Variant of Cassie, short for Cassandra or Cassidy-related forms; often linked to 'to excel' or 'shine.'
Kassey is a spirited phonetic variant of Cassie, itself a diminutive form rooted in the ancient Greek name Kassandra — composed of the elements 'kekasmai' (to shine) and 'anēr' (man), broadly interpreted as 'shining upon men' or 'she who entangles men.' Kassandra was one of the most haunting figures of Greek mythology: a Trojan princess gifted with prophecy by Apollo, then cursed so that no one would believe her warnings. That tension between knowledge and disbelief has given the name a deeply literary character for millennia.
By the medieval period, Cassandra had spread through Europe, and its diminutive Cassie became a warm, informal presence in English-speaking households.

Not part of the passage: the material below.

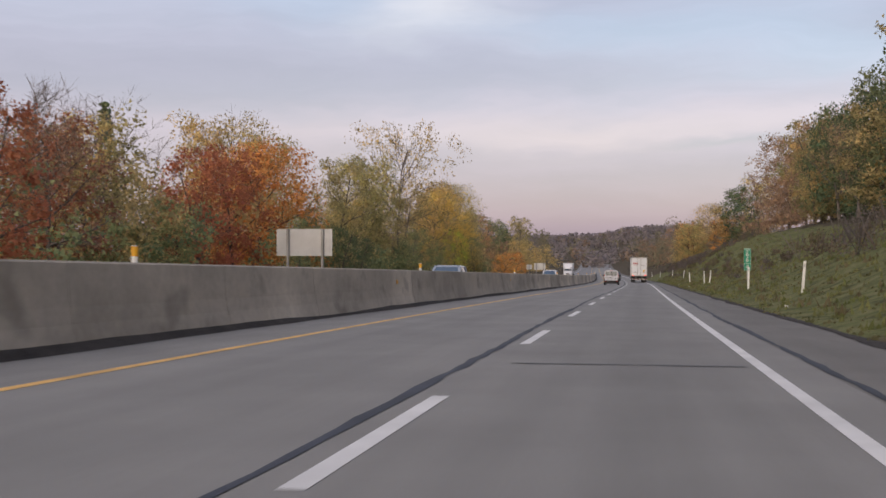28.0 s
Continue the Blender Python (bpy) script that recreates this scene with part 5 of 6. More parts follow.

Kassey, with its distinctive double-s and -ey ending, is a distinctly modern American orthographic choice that softens the mythological weight while preserving its melodic core. The respelling signals individuality and a contemporary sensibility without entirely severing the name's classical roots.
In the twentieth and twenty-first centuries, Kassey sits comfortably in the tradition of names that feel both friendly and quietly substantial. It carries the accessible charm of a nickname but stands fully on its own, offering bearers a name that is easy to say, pleasant to hear, and carries within it a long shadow of a woman who saw the future and was never believed — a quietly powerful inheritance.